Deck 16: Electric Force and Field

Describe the cell membrane modelled by electrically charged plates.

Consider two electric dipoles in empty space. Each dipole has zero net charge. Does an electric force act between the dipoles even though their net charge is zero? Explain.

Explain what is meant by a "neutral atom," a "positively charged ion," and a "negatively charged ion."

Freezing occurs when hydrogen bonds between water molecules begin to form.

Ions in a salt can be modelled with an electric dipole system.

Cell membranes can be modelled with two charged plates separated at a distance equal to the thickness of the membrane.

The temperature of water must be above a threshold value before any hydrogen bonds are broken.

All atomic particles carry an electric charge, either positive or negative.

When a third charge q₀ is inserted on the line between two charges, Q₁ and Q₂, each having the same sign, the position at which q₀ is in equilibrium between Q₁ and Q₂ does not depend on the sign or magnitude of q₀.

The reason symmetric molecules CH₄ and SiH₄ have very low boiling temperatures is that they have no dipole moment.

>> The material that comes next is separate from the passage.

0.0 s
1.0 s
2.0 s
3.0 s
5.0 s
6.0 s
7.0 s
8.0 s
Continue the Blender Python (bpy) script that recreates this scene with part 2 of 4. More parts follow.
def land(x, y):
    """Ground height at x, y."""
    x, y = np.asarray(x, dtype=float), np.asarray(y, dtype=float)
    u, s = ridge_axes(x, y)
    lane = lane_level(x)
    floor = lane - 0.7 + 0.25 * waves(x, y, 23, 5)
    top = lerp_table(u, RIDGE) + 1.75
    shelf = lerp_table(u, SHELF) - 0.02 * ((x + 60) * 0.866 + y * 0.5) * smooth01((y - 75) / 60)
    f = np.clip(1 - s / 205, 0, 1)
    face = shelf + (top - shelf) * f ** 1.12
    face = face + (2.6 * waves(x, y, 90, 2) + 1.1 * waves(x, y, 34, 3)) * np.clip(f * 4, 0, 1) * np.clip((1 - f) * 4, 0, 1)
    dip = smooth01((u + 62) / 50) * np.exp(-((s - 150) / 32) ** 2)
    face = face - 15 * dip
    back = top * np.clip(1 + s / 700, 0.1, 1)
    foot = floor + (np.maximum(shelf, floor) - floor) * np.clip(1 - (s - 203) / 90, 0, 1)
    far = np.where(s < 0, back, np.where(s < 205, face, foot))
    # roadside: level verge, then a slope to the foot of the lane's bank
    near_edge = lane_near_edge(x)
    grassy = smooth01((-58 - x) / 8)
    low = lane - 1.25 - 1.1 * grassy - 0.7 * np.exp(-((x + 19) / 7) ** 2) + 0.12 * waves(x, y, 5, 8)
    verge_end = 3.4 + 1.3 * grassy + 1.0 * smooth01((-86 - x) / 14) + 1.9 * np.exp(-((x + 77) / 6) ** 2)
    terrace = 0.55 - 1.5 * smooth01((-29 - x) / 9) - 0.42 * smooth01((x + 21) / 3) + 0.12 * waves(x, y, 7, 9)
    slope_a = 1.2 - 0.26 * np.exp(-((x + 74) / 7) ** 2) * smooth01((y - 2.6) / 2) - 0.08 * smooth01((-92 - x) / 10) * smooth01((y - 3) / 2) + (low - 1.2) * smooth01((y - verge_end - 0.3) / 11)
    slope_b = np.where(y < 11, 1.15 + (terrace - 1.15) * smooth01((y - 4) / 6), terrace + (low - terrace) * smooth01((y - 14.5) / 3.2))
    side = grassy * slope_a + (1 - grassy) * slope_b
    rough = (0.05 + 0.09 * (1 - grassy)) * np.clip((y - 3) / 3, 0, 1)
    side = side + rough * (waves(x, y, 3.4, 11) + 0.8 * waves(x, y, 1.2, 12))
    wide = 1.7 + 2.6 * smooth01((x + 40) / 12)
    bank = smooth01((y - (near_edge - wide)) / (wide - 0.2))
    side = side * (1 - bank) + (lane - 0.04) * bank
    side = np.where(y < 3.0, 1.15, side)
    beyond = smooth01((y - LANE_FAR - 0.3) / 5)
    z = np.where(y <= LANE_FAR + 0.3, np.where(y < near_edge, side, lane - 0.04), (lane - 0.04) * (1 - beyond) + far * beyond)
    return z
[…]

Show that a dipole placed in a uniform electric field, with its axis making an angle to the direction of the field, will experience a restoring torque tending to align the dipole with the field.

Rubber rods charged by rubbing with cat fur repel each other. Glass rods charged by rubbing with silk repel each other. A rubber rod and a glass rod charged respectively as above attract each other. A possible explanation is that all rubber rods always have an excess of positive charge on them.

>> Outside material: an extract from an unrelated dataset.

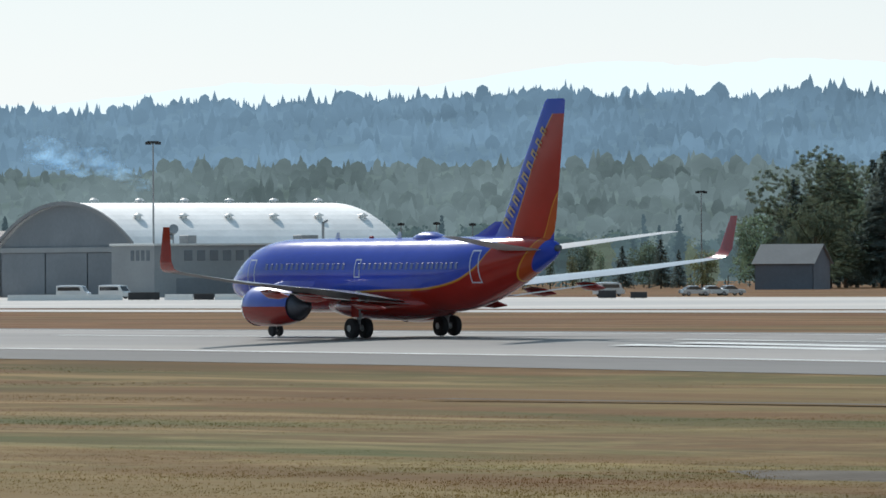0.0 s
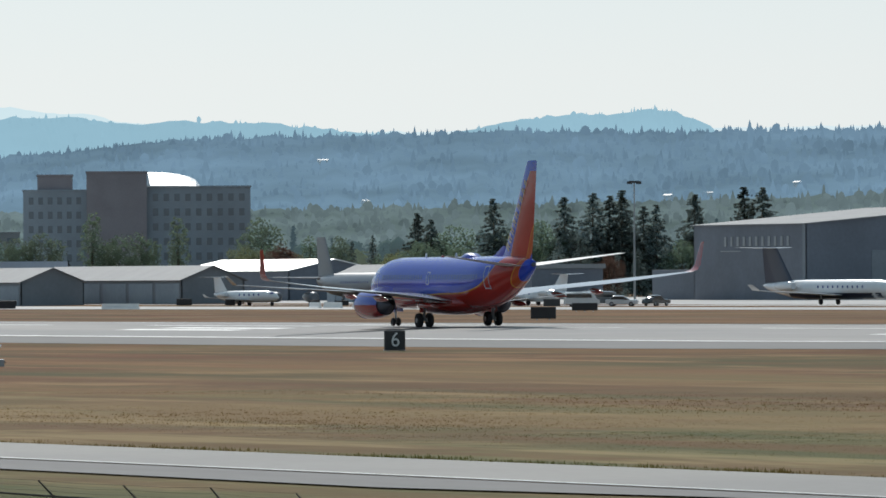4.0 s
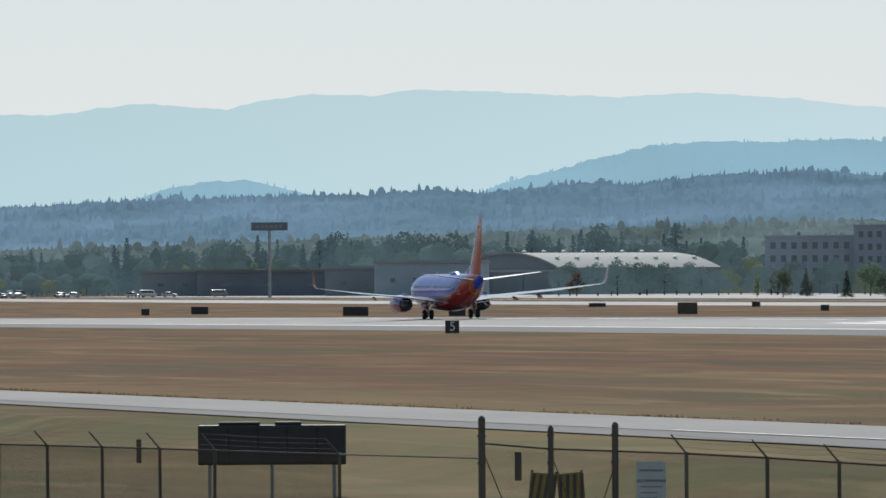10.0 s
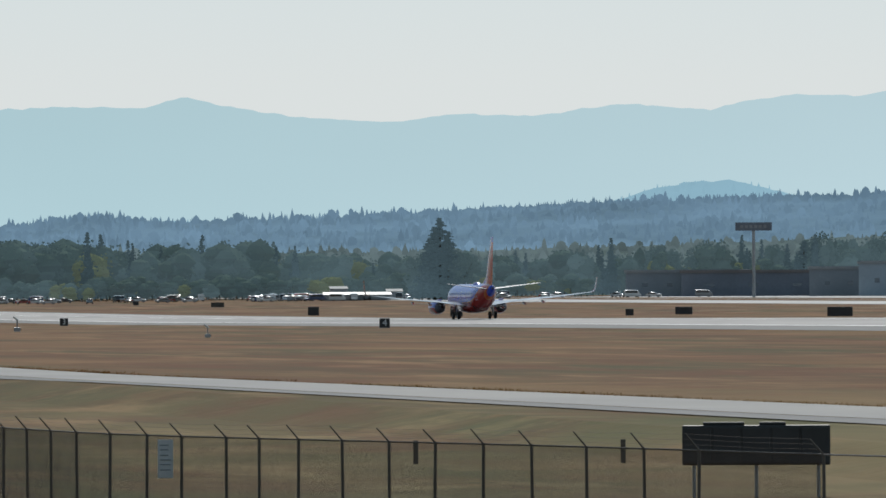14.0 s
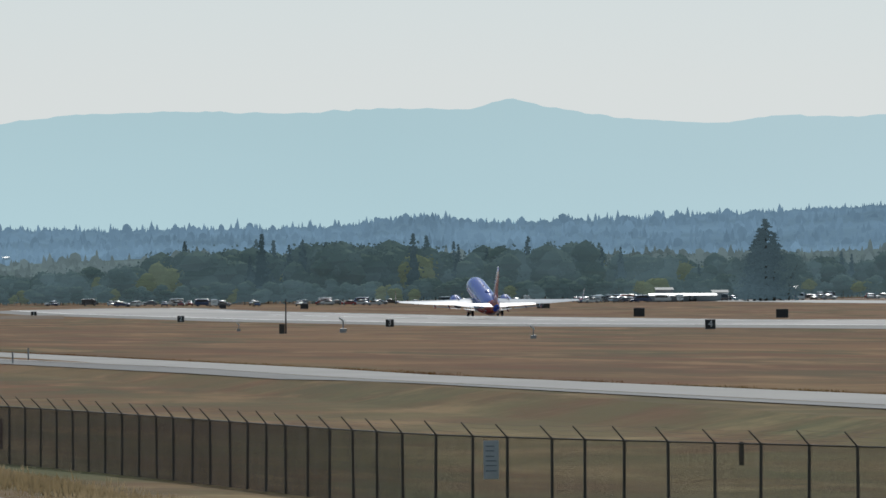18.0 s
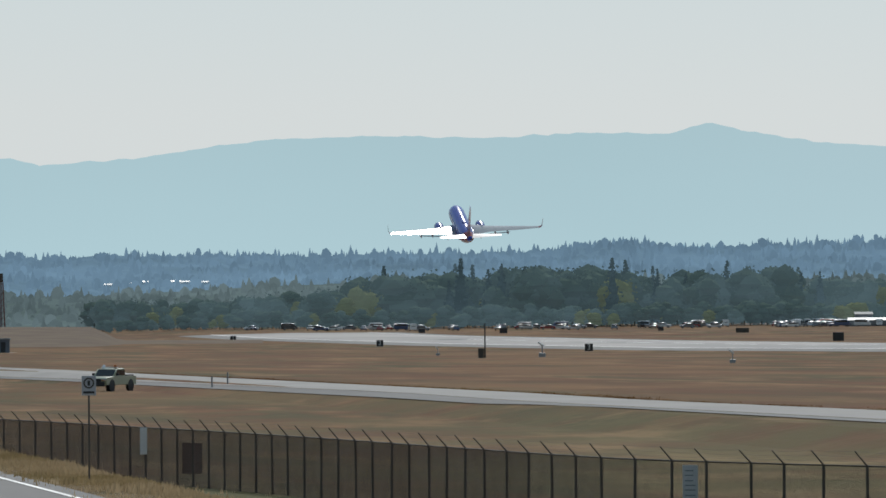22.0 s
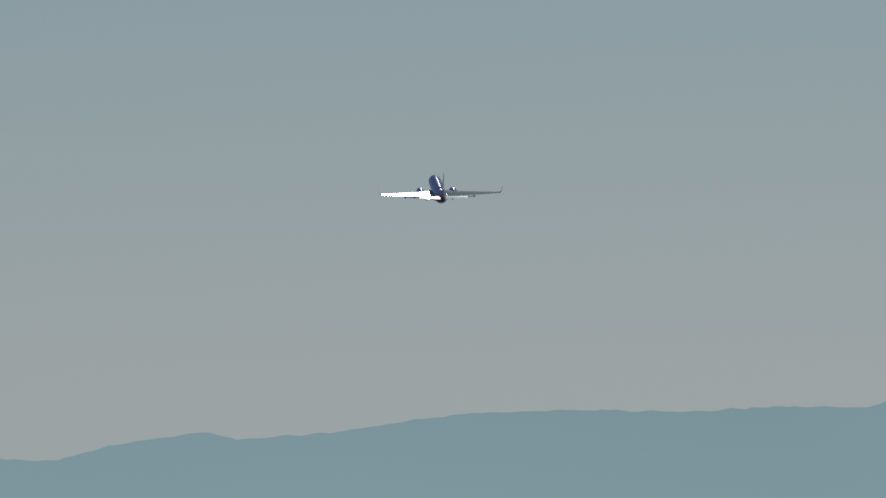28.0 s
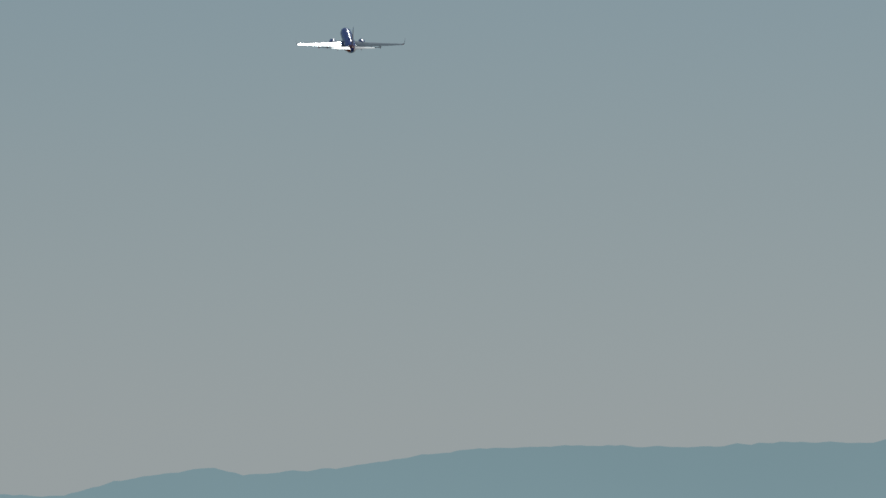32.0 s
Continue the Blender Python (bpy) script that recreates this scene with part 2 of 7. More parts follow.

Describe how, experimentally, you could distinguish a gravitational from an electric field.

Discuss the similarities and differences between Newton's law of gravitation and Coulomb's law.

Two charged particles exert an electric force on each other, according to Coulomb's law. What relationship do these forces have to each other? Discuss in terms of Newton's third law.

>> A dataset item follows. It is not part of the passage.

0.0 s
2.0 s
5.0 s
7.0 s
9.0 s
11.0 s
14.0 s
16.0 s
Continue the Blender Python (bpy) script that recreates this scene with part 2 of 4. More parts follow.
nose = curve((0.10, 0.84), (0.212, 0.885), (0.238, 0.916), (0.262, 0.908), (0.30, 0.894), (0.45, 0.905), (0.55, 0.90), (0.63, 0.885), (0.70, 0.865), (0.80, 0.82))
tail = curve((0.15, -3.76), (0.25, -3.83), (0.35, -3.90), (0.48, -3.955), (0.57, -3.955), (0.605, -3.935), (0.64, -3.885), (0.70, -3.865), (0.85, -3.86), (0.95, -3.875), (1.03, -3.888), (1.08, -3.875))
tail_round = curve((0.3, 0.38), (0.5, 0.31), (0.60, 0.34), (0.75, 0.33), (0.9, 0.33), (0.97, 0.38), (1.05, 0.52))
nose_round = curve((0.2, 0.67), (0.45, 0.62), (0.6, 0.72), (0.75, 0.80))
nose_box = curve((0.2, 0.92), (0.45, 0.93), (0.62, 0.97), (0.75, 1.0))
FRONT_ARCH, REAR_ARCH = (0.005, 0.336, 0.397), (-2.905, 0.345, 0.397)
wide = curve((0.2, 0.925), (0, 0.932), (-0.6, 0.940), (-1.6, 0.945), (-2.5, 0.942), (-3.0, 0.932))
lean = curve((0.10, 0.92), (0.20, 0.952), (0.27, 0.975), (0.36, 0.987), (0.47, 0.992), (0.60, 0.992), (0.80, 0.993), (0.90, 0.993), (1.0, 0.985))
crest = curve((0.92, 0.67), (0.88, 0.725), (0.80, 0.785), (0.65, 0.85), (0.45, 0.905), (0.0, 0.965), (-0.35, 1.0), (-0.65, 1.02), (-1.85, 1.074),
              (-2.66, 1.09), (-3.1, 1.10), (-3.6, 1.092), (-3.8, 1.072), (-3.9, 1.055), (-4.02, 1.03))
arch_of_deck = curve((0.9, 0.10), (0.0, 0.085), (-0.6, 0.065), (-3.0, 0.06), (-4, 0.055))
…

Figure 16.1 Electric dipole model for the water molecule.
In the water molecule (Fig. 16.1), the electric field at the midpoint, P₂, between the hydrogen atoms is directed away from the oxygen molecule.

If an electron beam enters a region of electric field pointing upward, the beam will be bent downward in a vertical plane.

In an electric field, the dipole axes of polar molecules align with the field so that the positively charged end points in the direction of the field.

The electric field in the vicinity of a collection of charges, all of the same sign, can never vanish.

Hospital personnel must wear special conducting shoes while working around oxygen in an operating room. Why? What would otherwise happen if the shoes were rubber soled?

Material composed of polar molecules is inserted between a pair of parallel plates on which equal and opposite charges reside. What effect does the electric field of the parallel plates have on the polar molecules? Show that this is equivalent to a layer of charge forming on the surfaces of the material, of opposite sign to the charge on the adjacent plate.

Explain why electric field lines can never cross.

Nerve cell membranes have electric fields associated with a charge of the opposite sign on the inside and outside surfaces of the membrane. The walls of the membrane will therefore experience attraction toward each other, resulting in a compression of the membrane. Assuming there are 2 × 10⁴ charges, each of magnitude e (= 1.6 × 10^-19 C), on the membrane, and that the cell has a diameter of d = 2 µm, estimate the force per unit area of this compression.